Description
Sletvold and Brothers will outline ideas from their new book, "A New Vision of Psychoanalytic Theory, Practice and Supervision: TALKING BODIES". They present the flow of I-you-we-world, how it is disrupted by trauma, and what is communicated in the “silence between the words.” They present an idea that is central to their approach, namely that psychoanalytic encounters take place between “foreign bodies.” Contending that interactions between foreign bodies require translation, they suggest replacing the traditional translational mode of interpretation with the forms of translation suggested by contemporary translation theorists, drawing on the work of Bresnahan on recent developments in the field of translation theory. Bresnahan notes that “to read for translation is to search for the interplay between the familiar and the unfamiliar, the way in which similarity and difference bleed together.” Since the interplay between the familiar and the unfamiliar, similarity and difference organizes every embodied analytic encounter, Sletvold and Brothers suggest that we are always engaged in “reading for translation”, and that we read not only words but our own and our patient’s bodily communications. They endorse Pedwell’s understanding of affective translation as a form of empathy.

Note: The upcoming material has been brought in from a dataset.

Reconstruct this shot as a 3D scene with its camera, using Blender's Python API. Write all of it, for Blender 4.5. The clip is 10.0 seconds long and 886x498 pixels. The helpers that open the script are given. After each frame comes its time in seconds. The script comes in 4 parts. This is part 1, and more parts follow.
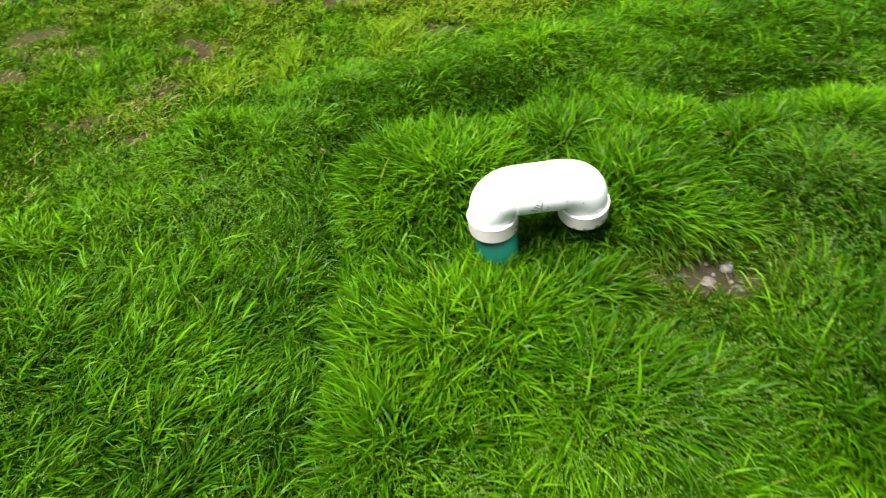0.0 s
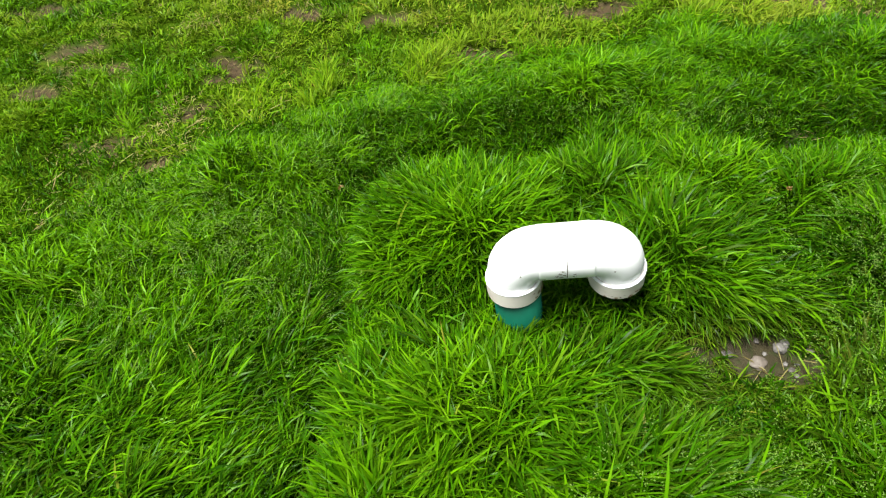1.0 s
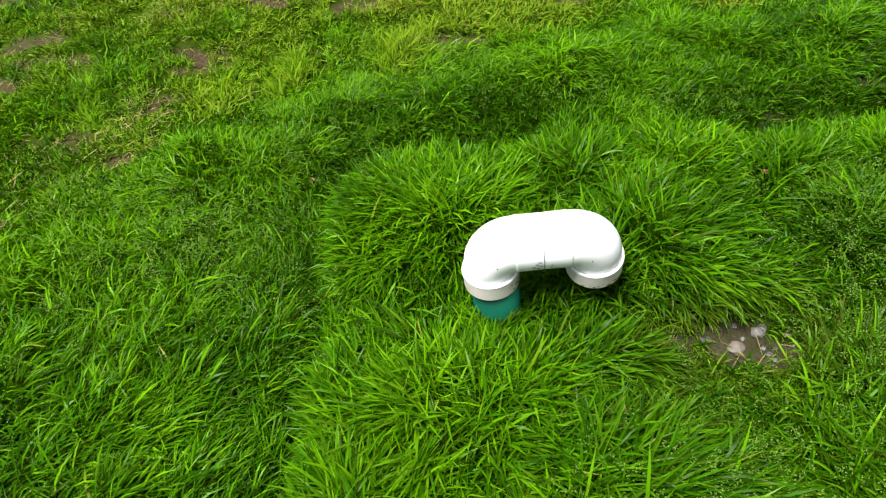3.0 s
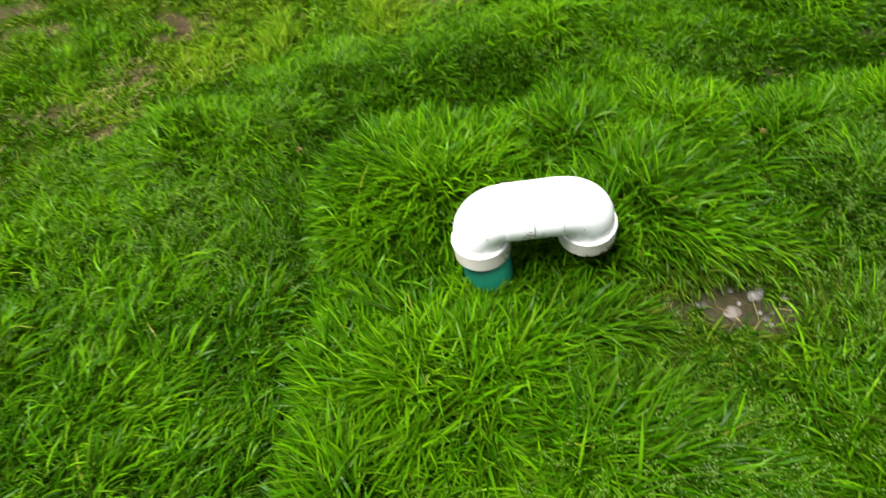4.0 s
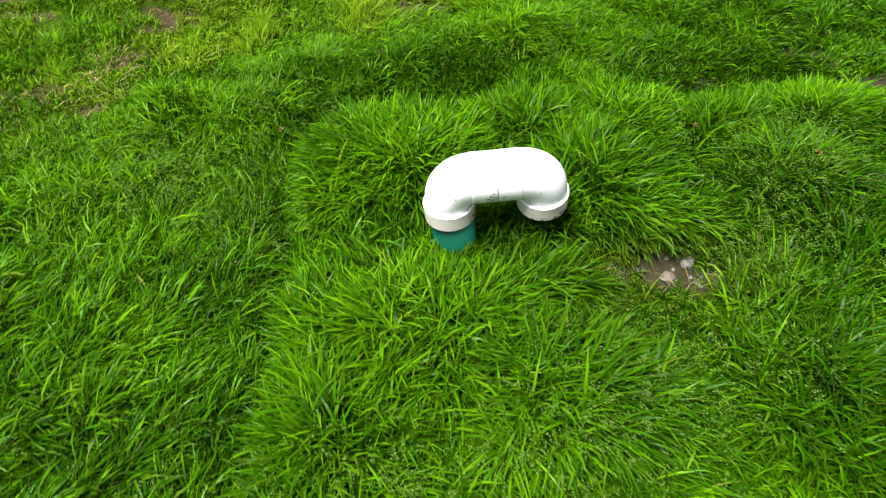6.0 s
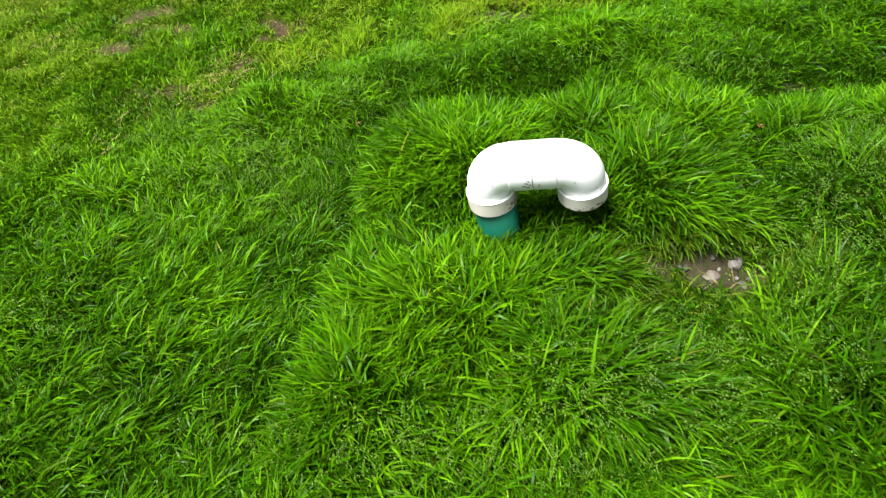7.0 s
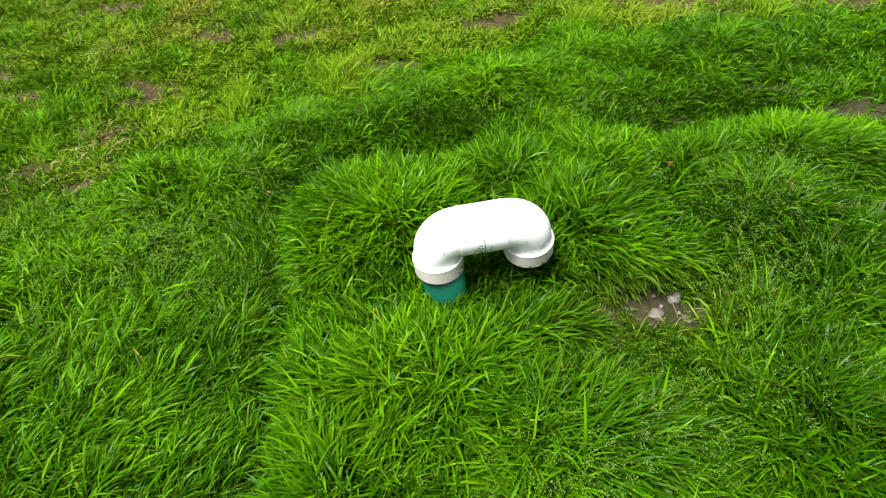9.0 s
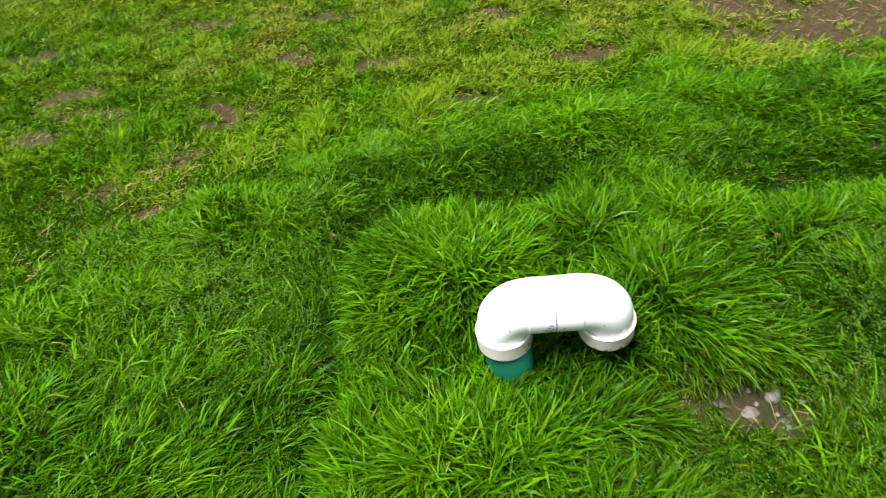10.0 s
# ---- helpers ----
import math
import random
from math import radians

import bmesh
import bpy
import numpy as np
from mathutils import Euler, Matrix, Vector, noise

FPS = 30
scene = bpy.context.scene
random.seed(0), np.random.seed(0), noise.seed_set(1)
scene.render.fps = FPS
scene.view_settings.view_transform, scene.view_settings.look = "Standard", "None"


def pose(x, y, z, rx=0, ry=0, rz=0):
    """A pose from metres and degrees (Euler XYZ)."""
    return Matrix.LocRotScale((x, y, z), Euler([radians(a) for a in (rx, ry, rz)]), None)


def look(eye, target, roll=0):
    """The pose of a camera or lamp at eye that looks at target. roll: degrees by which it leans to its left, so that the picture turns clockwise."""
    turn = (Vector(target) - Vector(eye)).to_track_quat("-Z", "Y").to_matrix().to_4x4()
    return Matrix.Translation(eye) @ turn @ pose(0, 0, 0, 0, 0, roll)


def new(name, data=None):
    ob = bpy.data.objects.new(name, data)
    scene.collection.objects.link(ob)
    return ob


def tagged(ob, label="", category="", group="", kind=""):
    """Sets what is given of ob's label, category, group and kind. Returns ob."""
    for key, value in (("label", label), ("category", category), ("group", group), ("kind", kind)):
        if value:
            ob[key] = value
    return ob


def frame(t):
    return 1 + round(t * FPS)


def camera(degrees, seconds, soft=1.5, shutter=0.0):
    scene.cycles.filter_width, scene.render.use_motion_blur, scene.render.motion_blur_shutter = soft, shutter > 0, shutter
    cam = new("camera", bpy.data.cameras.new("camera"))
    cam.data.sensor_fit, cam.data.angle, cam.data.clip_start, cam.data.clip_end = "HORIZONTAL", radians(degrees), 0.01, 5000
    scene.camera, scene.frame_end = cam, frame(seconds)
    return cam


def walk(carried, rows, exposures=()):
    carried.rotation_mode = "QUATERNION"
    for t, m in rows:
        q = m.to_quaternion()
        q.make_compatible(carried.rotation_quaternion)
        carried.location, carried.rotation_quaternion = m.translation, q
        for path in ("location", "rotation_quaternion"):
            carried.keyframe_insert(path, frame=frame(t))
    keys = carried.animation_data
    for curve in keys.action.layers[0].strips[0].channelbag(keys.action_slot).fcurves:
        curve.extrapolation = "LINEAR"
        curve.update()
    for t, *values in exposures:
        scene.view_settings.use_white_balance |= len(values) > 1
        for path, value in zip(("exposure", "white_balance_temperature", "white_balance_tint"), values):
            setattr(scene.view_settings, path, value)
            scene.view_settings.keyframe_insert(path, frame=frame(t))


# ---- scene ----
cam = camera(67.4, 10.0, soft=1.15, shutter=0.5)
PATH = [
    (0, (-0.079, -1.082, 1.223), (-0.126, 0.281, -0.24), -7.6),
    (0.1, (-0.071, -1.059, 1.221), (-0.158, 0.3, -0.25), -7.8),
    (0.2, (-0.063, -1.036, 1.219), (-0.202, 0.314, -0.25), -8.1),
    (0.3, (-0.062, -1.01, 1.22), (-0.217, 0.366, -0.226), -8.6),
    (0.5, (-0.035, -0.972, 1.212), (-0.192, 0.409, -0.226), -8.8),
    (0.7, (-0.01, -0.937, 1.207), (-0.213, 0.452, -0.219), -9.6),
    (1, (0.007, -0.897, 1.197), (-0.2, 0.471, -0.246), -9.7),
    (1.2, (0.005, -0.889, 1.195), (-0.175, 0.472, -0.251), -9.6),
    (1.5, (-0.005, -0.875, 1.182), (-0.198, 0.466, -0.289), -9.8),
    (1.8, (-0.005, -0.876, 1.187), (-0.179, 0.484, -0.267), -9.4),
    (2, (-0.005, -0.875, 1.184), (-0.169, 0.464, -0.292), -9.6),
    (2.2, (-0.005, -0.868, 1.184), (-0.171, 0.486, -0.288), -9.2),
    (2.5, (-0.002, -0.868, 1.192), (-0.152, 0.491, -0.267), -9.0),
    (2.7, (0.003, -0.869, 1.185), (-0.124, 0.48, -0.286), -8.9),
    (3.8, (0.037, -0.852, 1.198), (-0.197, 0.467, -0.288), -11.7),
    (4, (0.039, -0.833, 1.176), (-0.127, 0.412, -0.381), -11.8),
    (4.2, (0.036, -0.83, 1.167), (-0.097, 0.284, -0.25), -11.4),
    (4.5, (0.027, -0.829, 1.164), (-0.081, 0.407, -0.405), -11.1),
    (4.8, (0.012, -0.844, 1.166), (-0.06, 0.435, -0.375), -9.6),
    (5, (0.008, -0.857, 1.177), (-0.071, 0.435, -0.348), -8.9),
    (5.2, (-0.002, -0.889, 1.19), (-0.076, 0.418, -0.322), -9.0),
    (6.3, (-0.001, -1.088, 1.201), (-0.031, 0.233, -0.3), -3.1),
    (6.5, (0.041, -1.11, 1.201), (-0.193, 0.246, -0.251), -8.4),
    (6.6, (0.07, -1.124, 1.208), (-0.26, 0.228, -0.227), -11.1),
    (6.7, (0.129, -1.136, 1.19), (-0.222, 0.237, -0.25), -12.2),
    (6.8, (0.166, -1.147, 1.187), (-0.252, 0.224, -0.25), -12.8),
    (6.9, (0.198, -1.157, 1.183), (-0.232, 0.21, -0.25), -13.3),
    (7, (0.212, -1.161, 1.181), (-0.198, 0.188, -0.237), -13.4),
    (7.1, (0.215, -1.161, 1.183), (-0.199, 0.15, -0.25), -13.4),
    (7.3, (0.218, -1.158, 1.193), (-0.201, 0.206, -0.25), -13.2),
    (7.5, (0.218, -1.148, 1.199), (-0.182, 0.227, -0.197), -13.1),
    (8, (0.131, -1.094, 1.187), (-0.129, 0.255, -0.266), -11.2),
    (8.2, (0.082, -1.072, 1.202), (-0.143, 0.309, -0.231), -10.8),
    (8.4, (0.049, -1.063, 1.227), (-0.134, 0.367, -0.25), -11.0),
    (8.5, (0.033, -1.06, 1.234), (-0.14, 0.332, -0.191), -10.7),
    (8.7, (0.016, -1.054, 1.242), (-0.033, 0.373, -0.156), -8.8),
    (9, (-0.005, -1.046, 1.24), (0.028, 0.356, -0.186), -7.3),
    (9.2, (-0.008, -1.018, 1.248), (0.047, 0.378, -0.188), -7.3),
    (9.5, (0.015, -0.966, 1.243), (-0.037, 0.421, -0.197), -9.2),
    (9.7, (0.016, -0.917, 1.240), (-0.076, 0.517, -0.163), -9.1),
    (9.9, (0.022, -0.874, 1.233), (-0.146, 0.571, -0.165), -9.4),
    (10, (0.029, -0.86, 1.237), (-0.168, 0.565, -0.153), -9.7),
]
walk(cam, [(t, look(e, g, r)) for t, e, g, r in PATH], [(0, 1.72), (0.5, 1.7), (1.5, 1.66), (2.5, 1.6), (4, 1.55), (5, 1.57), (6.5, 1.78), (7.5, 1.93), (8, 1.92), (9, 1.68), (10, 1.60)])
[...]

For Sletvold and Brothers, translation is a relational mode that allows for the emergence of new modes of embodied connectedness that underlie mutual healing.
Two clinical illustrations are presented, one involving a woman patient who, at first, seemed very similar to Doris, and one involving a woman patient who, at first, seemed very different from Jon.
Learning Objectives
1. Participants will be able to explain how the attentional flow of I-you-we-world is disrupted by trauma.
2. Participants will be able to discuss the relevance of the concept of “foreign bodies” for therapeutic encounters.
3. Participants will be able to explain how translation may replace interpretation in understanding therapeutic change.